Middletown residents will be allowed back into their community at noon today, a week after the wind-driven Valley fire raged through the Lake County town of about 1,500 residents, Cal Fire officials said Friday night.
“It is a huge step,” said Paul Lowenthal, a Santa Rosa assistant fire marshal and Cal Fire spokesman. “People can get back to their properties to start the recovery process.”
The wildfire, which has covered 73,700 acres, killed three people and destroyed at least 585 homes, was 45 percent contained Friday night with no significant movement during the day.
Residents will be able to reach Middletown off Highway 29 from the south, Lowenthal said, noting the highway will remain closed both north and south of Hidden Valley Lake, which remains under a widespread mandatory evacuation order.
Law enforcement checkpoints will be in place to limit access to residents of Middletown proper, not the larger area which includes smaller communities along Highway 175, including Cobb, Loch Lomond and Seigler Springs that are still closed and remain hazardous with downed trees, power poles and smoldering debris, Lowenthal said.
“There’s still a lot of work to be done outside of Middletown,” he said.

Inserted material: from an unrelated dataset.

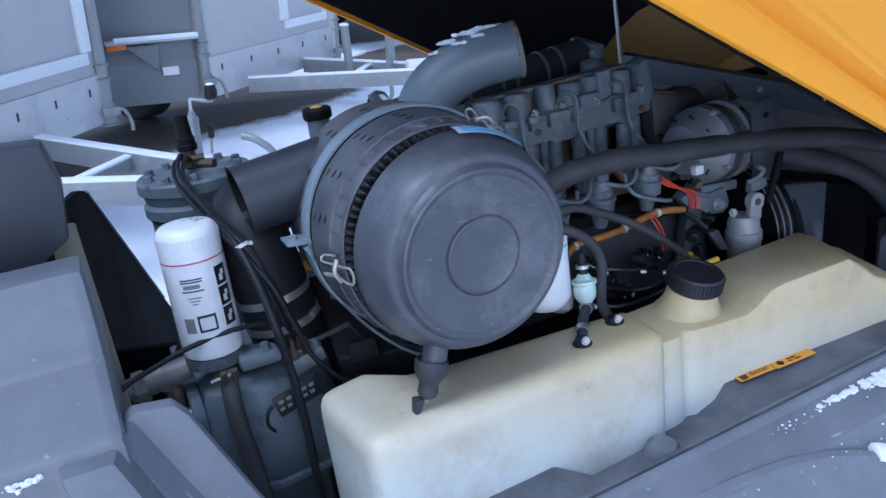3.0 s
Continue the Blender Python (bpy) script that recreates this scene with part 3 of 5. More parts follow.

The homecoming will be difficult for residents who will see their demolished homes for the first time. “It will be an emotional time for a lot of people,” he said.
More than 900 people displaced by the blaze were at the evacuation center at the Napa County Fairgrounds in Calistoga Friday night, Napa County Supervisor Diane Dillon said.
About 200 people will be allowed into a new shelter in the events center at Twin Pine Casino on Saturday, said Carol Huchingson, Lake County social services director.
The communities of Twin Lakes and Rancho Sendero, both just south of Lower Lake, were opened to residents Friday night, the Lake County Sheriff’s Office said.
More than 4,200 firefighters were working the fire Friday, and Lowenthal said they were bracing for the return of hot, dry weather this weekend. The National Weather Service said temperatures would peak in the 90s and lower 100s Sunday afternoon, potentially breaking longstanding records around the Bay Area, including the North Bay.
Meanwhile, rescue teams with cadaver dogs continued Friday to search for six more people reported missing in connection with the blaze. The search areas included Middletown, Cobb and Hidden Valley, Lake County Sheriff Brian Martin said. The search also includes places where the missing people may have gone, he said.
Firefighting activity was focused in the southeast portion of the burn zone, near Aetna Springs, as well as a significant area from The Geysers all the way through Cobb, Loch Lomond and Seigler Springs.
“The rains were good on some parts of the fire but on the flip side, it limited our ability to get into fire containment lines,” he said, adding that making significant headway on containment lines is a priority for firefighters.
At a Friday afternoon news briefing in Lakeport, Cal Fire Battalion Chief Mike Smith said he understood residents were anxious to get back to their property. But he said hot spots within the fire perimeter must be suppressed enough to allow residents to safely return.
Damage inspection teams are examining every property in what Smith called a “daunting process.” The findings have not been made public.